On-The-Job Training

This article is part of the author's column By Grace Of God

I joined as Principal, Forest Rangers’ College (FRC), Angul, in September 1989 and continued for three years. One of my predecessors, Subash Chandra Mishra, gave me some friendly advice: “Be careful, sometimes tarnished officers are posted as Instructors in FRC as a punishment. I had once caught one such Instructor who instead of imparting training on professional matters was discussing how to manipulate vouchers and make money from field operations.” Luckily, I did not face any such issue as all the Instructors who worked with me were quite competent and committed.

However, the words of Subash prompted me to repeatedly emphasize on importance of professionalism and personal integrity during my interaction with the Range Officer Trainees. Academically, most of the trainees, who had qualified as Range Officers, were highly qualified and I felt some of them had potential for higher positions. I encouraged and guided, particularly three trainees to have a crack at the Indian Forest Service (IFS) recruitment test. I am happy that one of them Ranjan Mishra, qualified in the 1993 batch of the IFS and has made a mark as an excellent officer in Uttarakhand cadre.

My insistence on maintaining a high level of integrity had some hilarious and one very tragic consequence. As I encouraged my trainees to give up inhibitions and express their problems candidly before me, they kept in touch with me even after their training period. One of them narrated an interesting experience on his first field posting. “Sir, a very senior officer was on tour in my division. His driver gave me a list of articles which included, toiletries, undergarments, ready to eat snacks, a torch; some sort of a monthly shopping list and told me that these are to be purchased for the concerned officer. Sir, as taught by you I didn’t want to accede. Moreover, I thought why such a senior officer would ask for such a petty favour, it must be the mischief of the driver to get stuff for himself. I gathered courage and met the officer and narrated the whole thing. He took the list from me, gave me a very sarcastic smile and asked for a pen. I apprehensively handed over my pen. He just put a long curly bracket covering the list of articles, a multiplication symbol and the number ‘2’. He said, ‘it seems you didn’t have proper training; this is your punishment for that, now procure double the number of each item’. I came out sweating and cursing you. All my colleagues had a hearty laugh at my predicament.” The officer concerned was a known black sheep in the department and had the reputation of being a sadist besides being corrupt.
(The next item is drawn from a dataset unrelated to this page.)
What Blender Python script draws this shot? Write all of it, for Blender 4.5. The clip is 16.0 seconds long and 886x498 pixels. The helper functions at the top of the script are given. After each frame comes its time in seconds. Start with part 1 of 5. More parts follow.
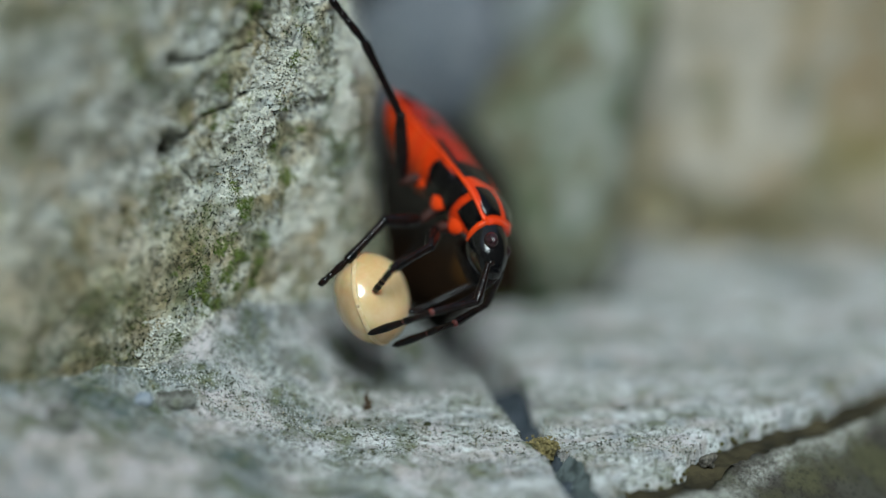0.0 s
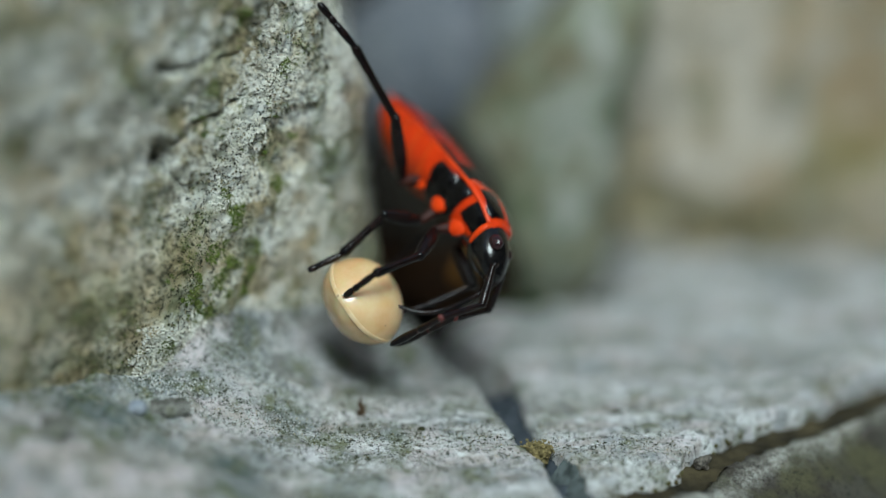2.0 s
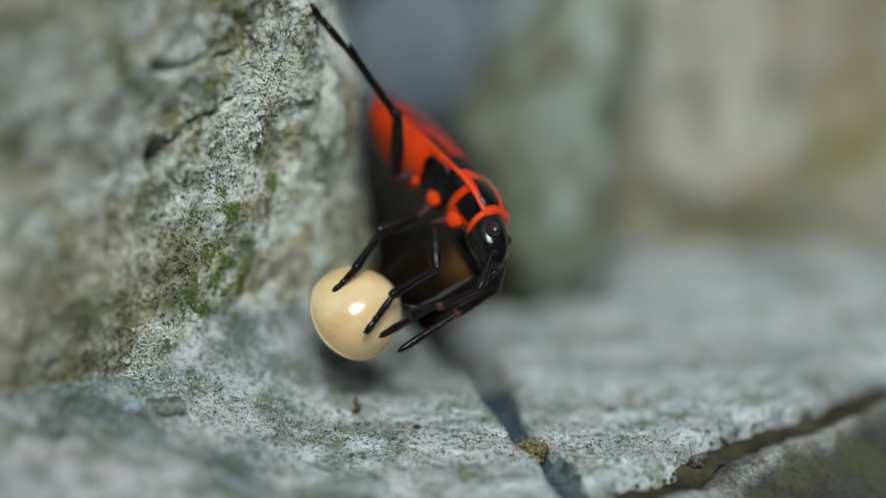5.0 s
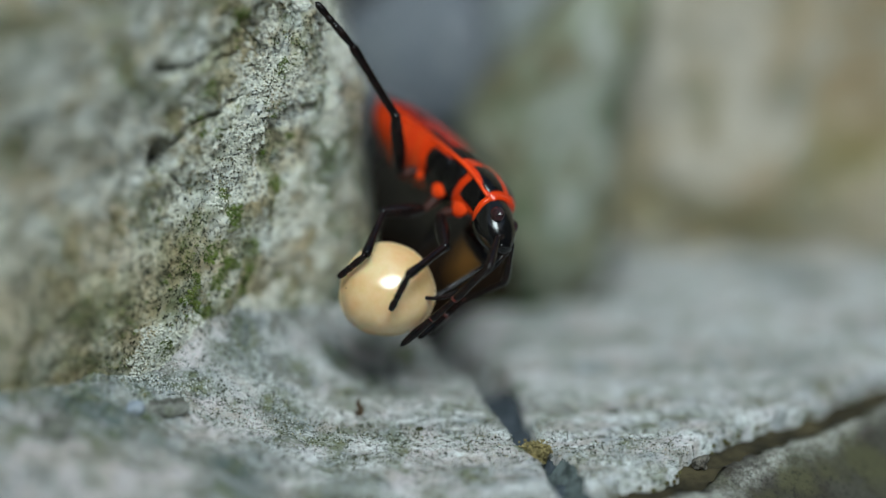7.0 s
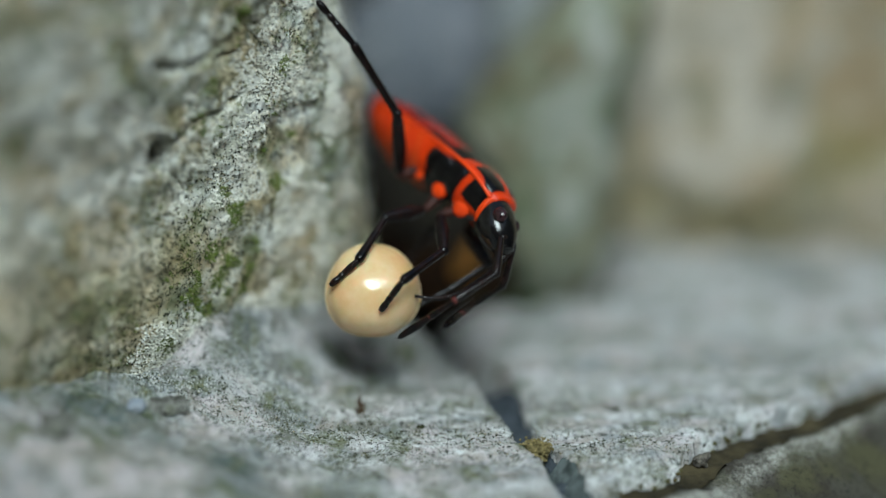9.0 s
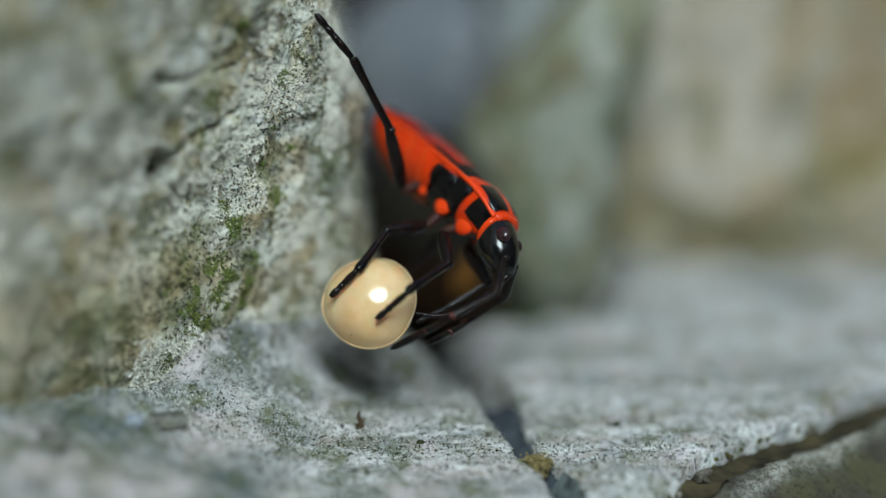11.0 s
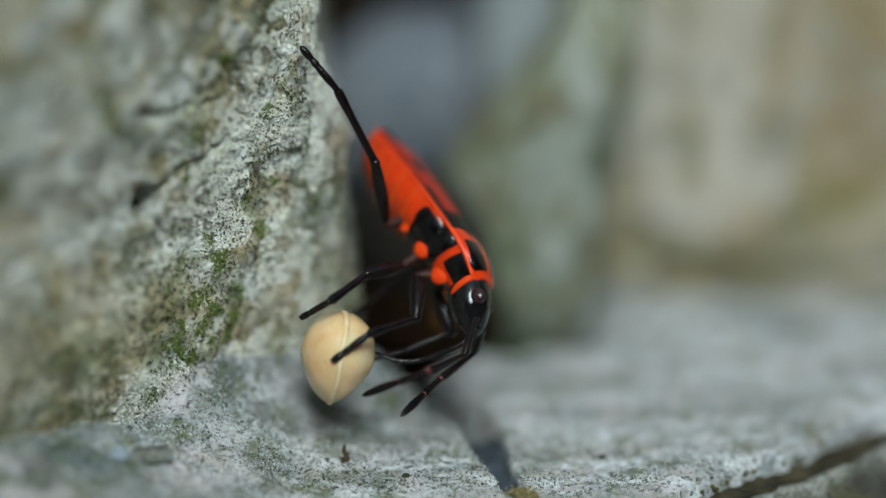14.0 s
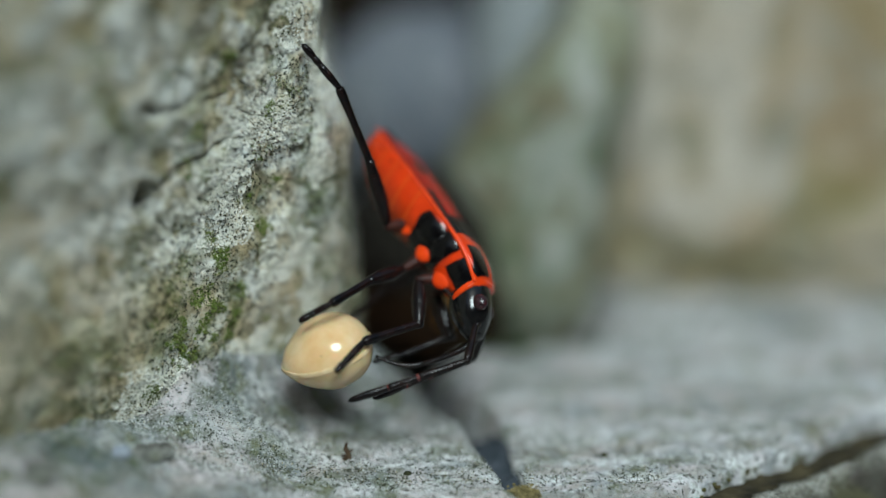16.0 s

A trainee of the first batch who passed out during my tenure was undergoing on-the-job training prior to getting a regular posting. He was smart, energetic and sincerely believed in my advice on integrity. Towards the last part of field training, he got a tip that smugglers were planning to cut some Sal trees and transport the logs in a truck. He immediately mobilized his staff and rushed to the spot and apprehended a truck carrying freshly cut logs inside the forest. Lo and behold! the local forest guard was sitting in the truck. He brought the truck along with the logs to the range office campus. The villagers alleged direct involvement of a local politician, a police officer and a forest officer. When the raid was conducted some people sitting in the truck abandoned it and ran away and the villagers were convinced a police constable and a henchman of the politician were amongst them.
Next day onwards he was under tremendous pressure. It was impressed upon him that the truck was officially hired to transport illicitly felled timber from forest to range headquarters and that is why the Forest Guard was accompanying the truck. He was told that all the people who fled (when the truck was seized) were labourers, engaged for salvaging and loading of the material, who panicked and ran away. He was strongly advised that he should not get into the ‘mess’ under the given circumstances and should submit a report that the truck was engaged to salvage timber felled by unknown miscreants. But he was not convinced and insisted on forwarding the case to court for a fair trial. He was as such on orders of transfer to join another range on regular posting. So, he wanted to wind up things and leave at the earliest. The morning he was supposed to leave for his new place of posting, his body was found hanging from the ceiling fan of his room.
When I heard this, naturally I was very upset and took up the matter with the concerned Superintendent of Police whom I knew personally. He promised to get the whole thing thoroughly investigated. But after investigation the case was closed as a case of suicide. I found it very difficult to convince myself that he did take the extreme step. Why should he? He was married only two years back, he had a two-month-old boy and he was all set to leave for his new place of posting the next morning. He also had the soft option of submitting a report that the seized logs were officially salvaged. How could a person, who valiantly decided not to compromise his integrity and not succumb to extreme pressure, commit suicide? The circumstantial evidences did not point towards any foul play as no one, just no one, came forward to corroborate or speak out.
The society failed to stand by an upright officer. All I could do was to facilitate his wife getting appointed as a junior clerk in a forest division.

These two instances reminds me of the quote of Martin Luther King, Jr.: “The ultimate tragedy is not the oppression and cruelty by the bad people but the silence over that by the good people.”